---------- Data for this task

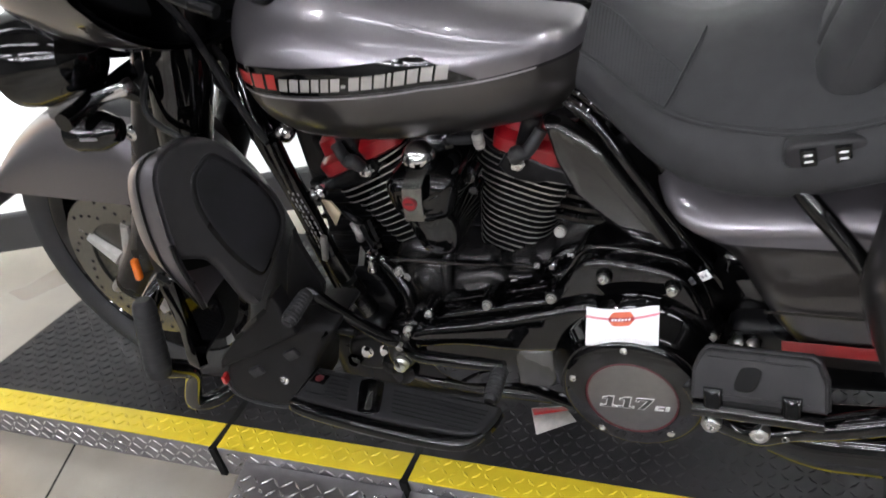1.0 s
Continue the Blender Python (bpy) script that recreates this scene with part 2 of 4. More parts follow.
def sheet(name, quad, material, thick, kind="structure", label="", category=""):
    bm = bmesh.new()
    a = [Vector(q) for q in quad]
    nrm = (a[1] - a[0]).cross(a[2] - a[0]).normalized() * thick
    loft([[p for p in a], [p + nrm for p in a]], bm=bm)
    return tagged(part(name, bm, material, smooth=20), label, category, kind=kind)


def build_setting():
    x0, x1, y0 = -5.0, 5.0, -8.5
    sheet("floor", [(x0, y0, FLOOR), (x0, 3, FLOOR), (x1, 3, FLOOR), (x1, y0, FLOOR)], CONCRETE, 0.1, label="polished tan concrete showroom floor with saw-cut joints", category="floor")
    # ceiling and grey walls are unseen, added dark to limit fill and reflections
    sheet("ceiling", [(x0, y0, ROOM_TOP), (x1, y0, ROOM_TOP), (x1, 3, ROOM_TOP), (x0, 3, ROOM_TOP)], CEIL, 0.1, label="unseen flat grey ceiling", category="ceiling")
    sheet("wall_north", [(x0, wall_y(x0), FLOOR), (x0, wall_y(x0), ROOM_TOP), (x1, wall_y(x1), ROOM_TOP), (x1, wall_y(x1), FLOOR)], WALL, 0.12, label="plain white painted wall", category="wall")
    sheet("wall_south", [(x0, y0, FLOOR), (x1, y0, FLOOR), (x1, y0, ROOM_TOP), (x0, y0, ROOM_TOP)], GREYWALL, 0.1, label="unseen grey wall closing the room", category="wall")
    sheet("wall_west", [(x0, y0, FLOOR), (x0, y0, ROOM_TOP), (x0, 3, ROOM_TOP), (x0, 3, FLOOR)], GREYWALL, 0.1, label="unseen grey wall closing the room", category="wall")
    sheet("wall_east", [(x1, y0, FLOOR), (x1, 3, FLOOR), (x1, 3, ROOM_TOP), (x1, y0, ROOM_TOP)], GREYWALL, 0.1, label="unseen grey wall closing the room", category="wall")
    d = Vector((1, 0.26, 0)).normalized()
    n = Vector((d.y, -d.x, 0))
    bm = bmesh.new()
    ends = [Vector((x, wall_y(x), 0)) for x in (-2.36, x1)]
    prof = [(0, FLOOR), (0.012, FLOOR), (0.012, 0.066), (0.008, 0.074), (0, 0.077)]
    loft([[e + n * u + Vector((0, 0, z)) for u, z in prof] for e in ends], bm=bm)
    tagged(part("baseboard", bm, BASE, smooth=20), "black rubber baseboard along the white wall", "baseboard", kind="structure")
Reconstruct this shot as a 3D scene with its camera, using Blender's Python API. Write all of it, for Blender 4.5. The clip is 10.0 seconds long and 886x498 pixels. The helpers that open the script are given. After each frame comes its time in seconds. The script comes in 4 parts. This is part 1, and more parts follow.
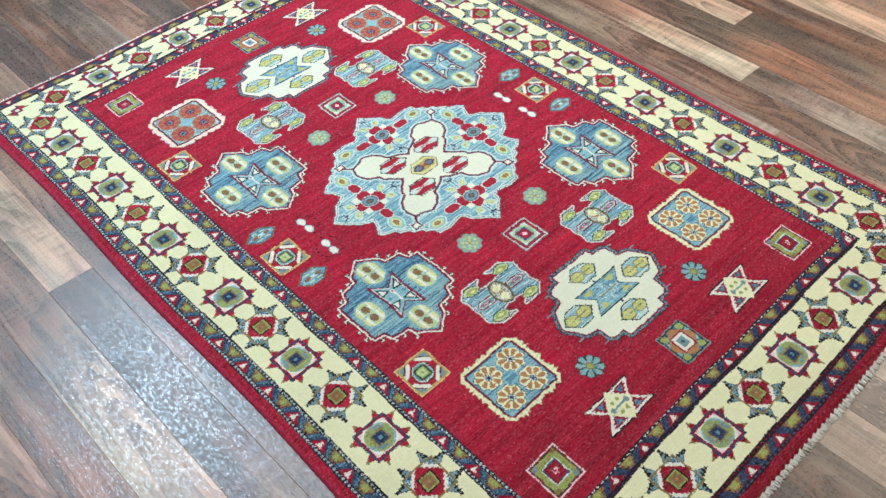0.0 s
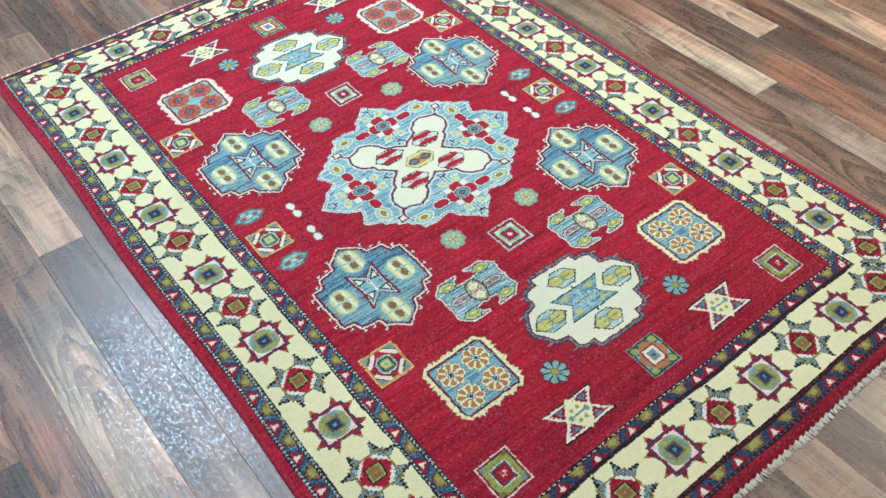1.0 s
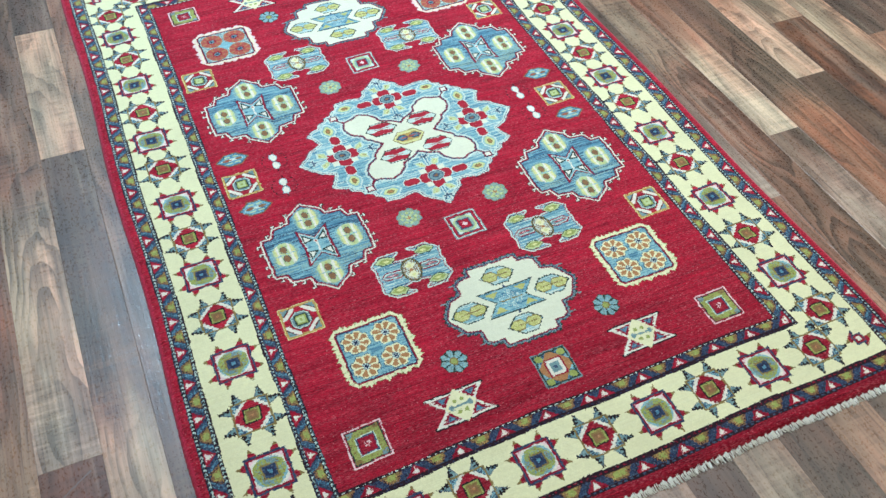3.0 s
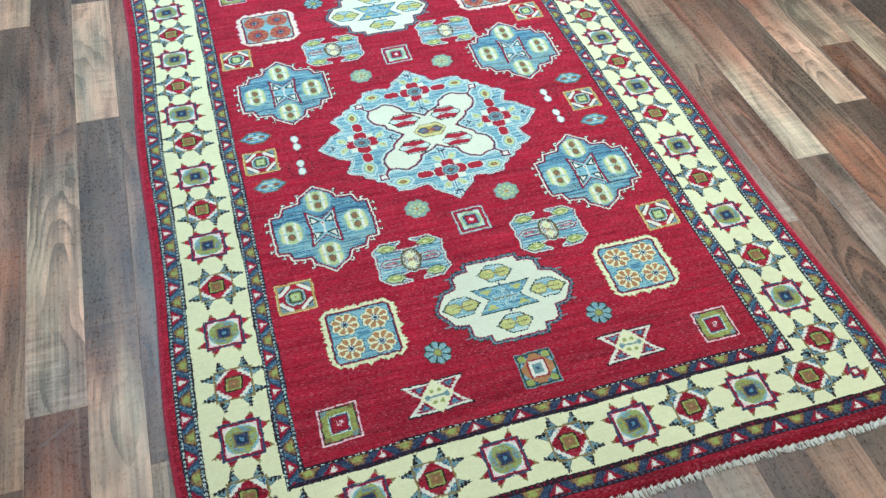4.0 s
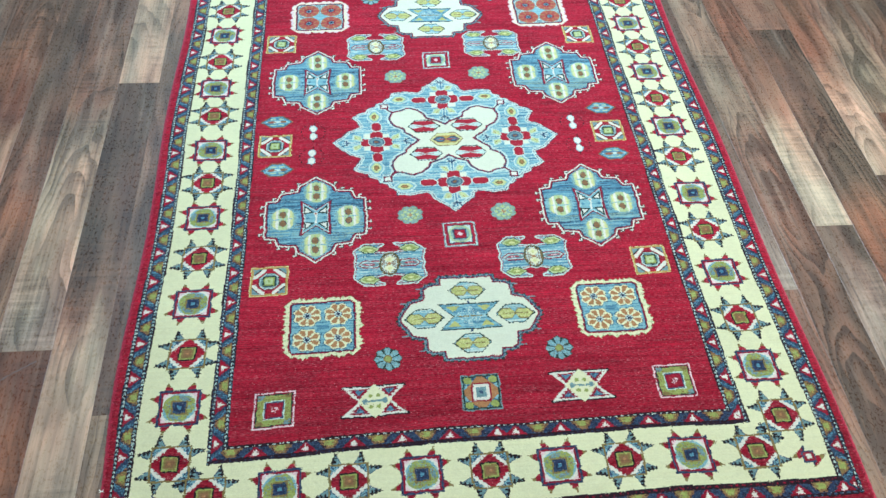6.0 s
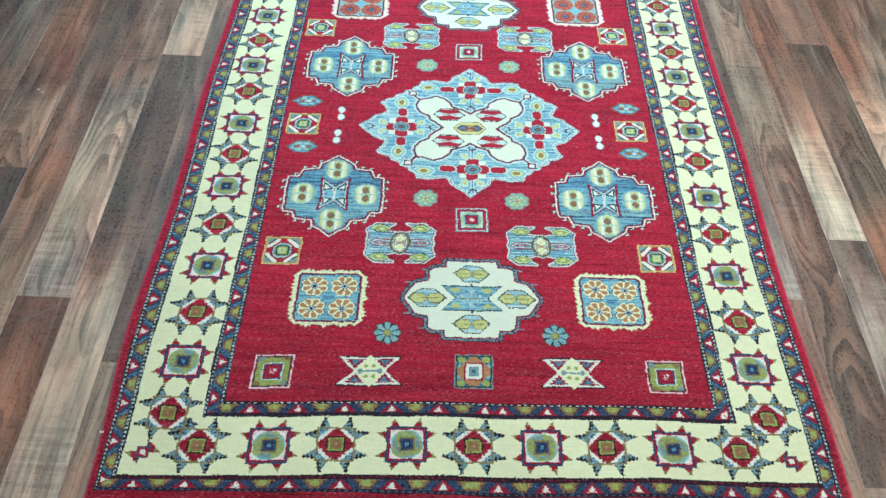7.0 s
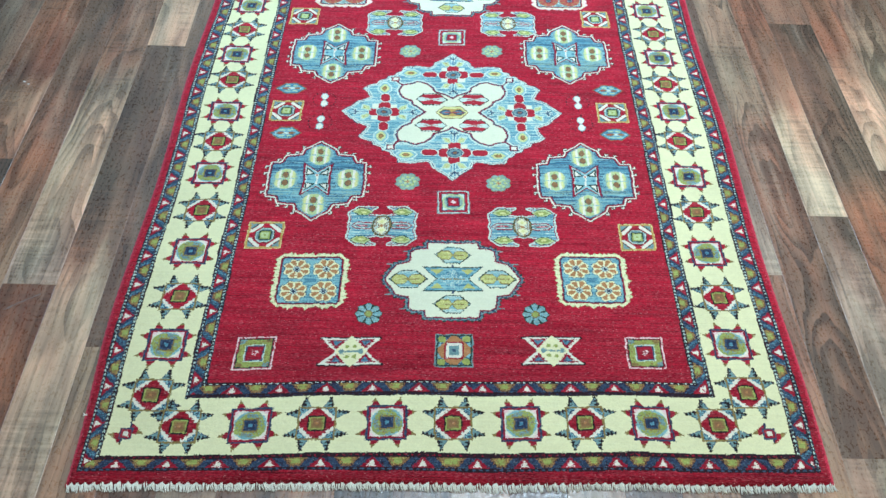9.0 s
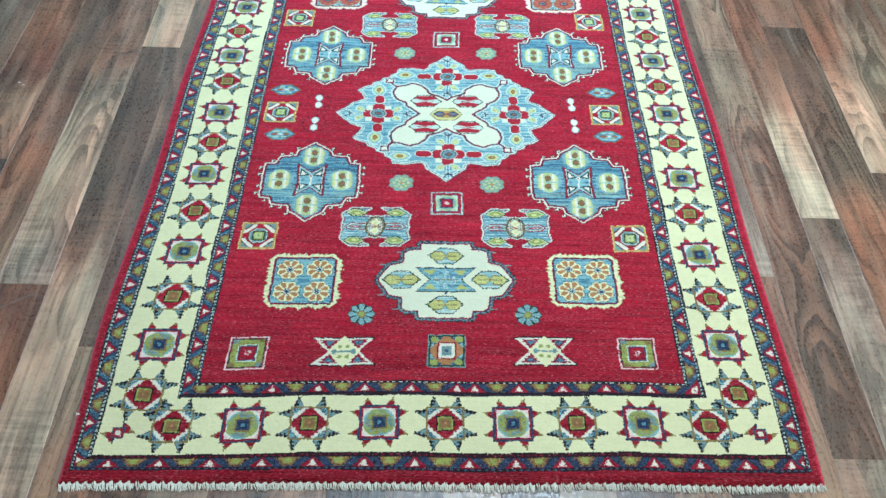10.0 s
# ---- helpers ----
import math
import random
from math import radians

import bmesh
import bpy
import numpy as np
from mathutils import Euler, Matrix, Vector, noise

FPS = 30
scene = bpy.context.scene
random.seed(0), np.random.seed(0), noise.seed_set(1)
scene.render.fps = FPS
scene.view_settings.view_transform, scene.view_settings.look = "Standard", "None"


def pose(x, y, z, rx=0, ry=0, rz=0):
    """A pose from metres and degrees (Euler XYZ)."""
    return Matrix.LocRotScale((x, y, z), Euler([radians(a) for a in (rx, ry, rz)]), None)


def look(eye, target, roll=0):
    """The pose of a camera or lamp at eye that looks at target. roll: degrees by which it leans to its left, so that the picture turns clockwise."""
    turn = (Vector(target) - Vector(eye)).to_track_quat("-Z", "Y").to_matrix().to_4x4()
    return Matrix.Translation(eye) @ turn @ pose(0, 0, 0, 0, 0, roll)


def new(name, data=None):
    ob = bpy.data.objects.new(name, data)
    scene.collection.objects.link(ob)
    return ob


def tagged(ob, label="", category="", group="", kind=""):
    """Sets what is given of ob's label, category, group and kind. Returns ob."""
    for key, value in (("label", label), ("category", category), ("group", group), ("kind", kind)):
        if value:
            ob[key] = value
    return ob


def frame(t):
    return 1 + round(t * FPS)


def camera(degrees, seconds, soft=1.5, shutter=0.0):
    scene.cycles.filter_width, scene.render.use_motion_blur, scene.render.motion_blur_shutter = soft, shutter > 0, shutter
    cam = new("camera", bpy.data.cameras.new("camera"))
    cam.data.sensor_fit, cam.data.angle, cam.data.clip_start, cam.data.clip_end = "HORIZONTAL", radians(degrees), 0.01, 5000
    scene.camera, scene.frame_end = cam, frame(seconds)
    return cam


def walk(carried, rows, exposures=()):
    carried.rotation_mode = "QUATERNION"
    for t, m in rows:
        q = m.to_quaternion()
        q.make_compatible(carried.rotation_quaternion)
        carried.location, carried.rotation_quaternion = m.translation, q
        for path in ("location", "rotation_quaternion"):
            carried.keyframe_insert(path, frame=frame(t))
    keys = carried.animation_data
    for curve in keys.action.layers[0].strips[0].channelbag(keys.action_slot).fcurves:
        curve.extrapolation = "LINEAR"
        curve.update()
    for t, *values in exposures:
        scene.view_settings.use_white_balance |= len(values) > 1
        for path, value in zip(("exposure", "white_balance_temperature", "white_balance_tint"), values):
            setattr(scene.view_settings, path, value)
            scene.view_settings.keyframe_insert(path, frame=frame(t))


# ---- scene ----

--------------------

* _Goal_:
Reproduce the full material exactly, excluding the pictures.

* _Task result_:
1.0 s
Continue the Blender Python (bpy) script that recreates this scene with part 2 of 4. More parts follow.
def sheet(name, quad, material, thick, kind="structure", label="", category=""):
    bm = bmesh.new()
    a = [Vector(q) for q in quad]
    nrm = (a[1] - a[0]).cross(a[2] - a[0]).normalized() * thick
    loft([[p for p in a], [p + nrm for p in a]], bm=bm)
    return tagged(part(name, bm, material, smooth=20), label, category, kind=kind)


def build_setting():
    x0, x1, y0 = -5.0, 5.0, -8.5
    sheet("floor", [(x0, y0, FLOOR), (x0, 3, FLOOR), (x1, 3, FLOOR), (x1, y0, FLOOR)], CONCRETE, 0.1, label="polished tan concrete showroom floor with saw-cut joints", category="floor")
    # ceiling and grey walls are unseen, added dark to limit fill and reflections
    sheet("ceiling", [(x0, y0, ROOM_TOP), (x1, y0, ROOM_TOP), (x1, 3, ROOM_TOP), (x0, 3, ROOM_TOP)], CEIL, 0.1, label="unseen flat grey ceiling", category="ceiling")
    sheet("wall_north", [(x0, wall_y(x0), FLOOR), (x0, wall_y(x0), ROOM_TOP), (x1, wall_y(x1), ROOM_TOP), (x1, wall_y(x1), FLOOR)], WALL, 0.12, label="plain white painted wall", category="wall")
    sheet("wall_south", [(x0, y0, FLOOR), (x1, y0, FLOOR), (x1, y0, ROOM_TOP), (x0, y0, ROOM_TOP)], GREYWALL, 0.1, label="unseen grey wall closing the room", category="wall")
    sheet("wall_west", [(x0, y0, FLOOR), (x0, y0, ROOM_TOP), (x0, 3, ROOM_TOP), (x0, 3, FLOOR)], GREYWALL, 0.1, label="unseen grey wall closing the room", category="wall")
    sheet("wall_east", [(x1, y0, FLOOR), (x1, 3, FLOOR), (x1, 3, ROOM_TOP), (x1, y0, ROOM_TOP)], GREYWALL, 0.1, label="unseen grey wall closing the room", category="wall")
    d = Vector((1, 0.26, 0)).normalized()
    n = Vector((d.y, -d.x, 0))
    bm = bmesh.new()
    ends = [Vector((x, wall_y(x), 0)) for x in (-2.36, x1)]
    prof = [(0, FLOOR), (0.012, FLOOR), (0.012, 0.066), (0.008, 0.074), (0, 0.077)]
    loft([[e + n * u + Vector((0, 0, z)) for u, z in prof] for e in ends], bm=bm)
    tagged(part("baseboard", bm, BASE, smooth=20), "black rubber baseboard along the white wall", "baseboard", kind="structure")
Reconstruct this shot as a 3D scene with its camera, using Blender's Python API. Write all of it, for Blender 4.5. The clip is 10.0 seconds long and 886x498 pixels. The helpers that open the script are given. After each frame comes its time in seconds. The script comes in 4 parts. This is part 1, and more parts follow.
0.0 s
1.0 s
3.0 s
4.0 s
6.0 s
7.0 s
9.0 s
10.0 s
# ---- helpers ----
import math
import random
from math import radians

import bmesh
import bpy
import numpy as np
from mathutils import Euler, Matrix, Vector, noise

FPS = 30
scene = bpy.context.scene
random.seed(0), np.random.seed(0), noise.seed_set(1)
scene.render.fps = FPS
scene.view_settings.view_transform, scene.view_settings.look = "Standard", "None"


def pose(x, y, z, rx=0, ry=0, rz=0):
    """A pose from metres and degrees (Euler XYZ)."""
    return Matrix.LocRotScale((x, y, z), Euler([radians(a) for a in (rx, ry, rz)]), None)


def look(eye, target, roll=0):
    """The pose of a camera or lamp at eye that looks at target. roll: degrees by which it leans to its left, so that the picture turns clockwise."""
    turn = (Vector(target) - Vector(eye)).to_track_quat("-Z", "Y").to_matrix().to_4x4()
    return Matrix.Translation(eye) @ turn @ pose(0, 0, 0, 0, 0, roll)


def new(name, data=None):
    ob = bpy.data.objects.new(name, data)
    scene.collection.objects.link(ob)
    return ob


def tagged(ob, label="", category="", group="", kind=""):
    """Sets what is given of ob's label, category, group and kind. Returns ob."""
    for key, value in (("label", label), ("category", category), ("group", group), ("kind", kind)):
        if value:
            ob[key] = value
    return ob


def frame(t):
    return 1 + round(t * FPS)


def camera(degrees, seconds, soft=1.5, shutter=0.0):
    scene.cycles.filter_width, scene.render.use_motion_blur, scene.render.motion_blur_shutter = soft, shutter > 0, shutter
    cam = new("camera", bpy.data.cameras.new("camera"))
    cam.data.sensor_fit, cam.data.angle, cam.data.clip_start, cam.data.clip_end = "HORIZONTAL", radians(degrees), 0.01, 5000
    scene.camera, scene.frame_end = cam, frame(seconds)
    return cam


def walk(carried, rows, exposures=()):
    carried.rotation_mode = "QUATERNION"
    for t, m in rows:
        q = m.to_quaternion()
        q.make_compatible(carried.rotation_quaternion)
        carried.location, carried.rotation_quaternion = m.translation, q
        for path in ("location", "rotation_quaternion"):
            carried.keyframe_insert(path, frame=frame(t))
    keys = carried.animation_data
    for curve in keys.action.layers[0].strips[0].channelbag(keys.action_slot).fcurves:
        curve.extrapolation = "LINEAR"
        curve.update()
    for t, *values in exposures:
        scene.view_settings.use_white_balance |= len(values) > 1
        for path, value in zip(("exposure", "white_balance_temperature", "white_balance_tint"), values):
            setattr(scene.view_settings, path, value)
            scene.view_settings.keyframe_insert(path, frame=frame(t))


# ---- scene ----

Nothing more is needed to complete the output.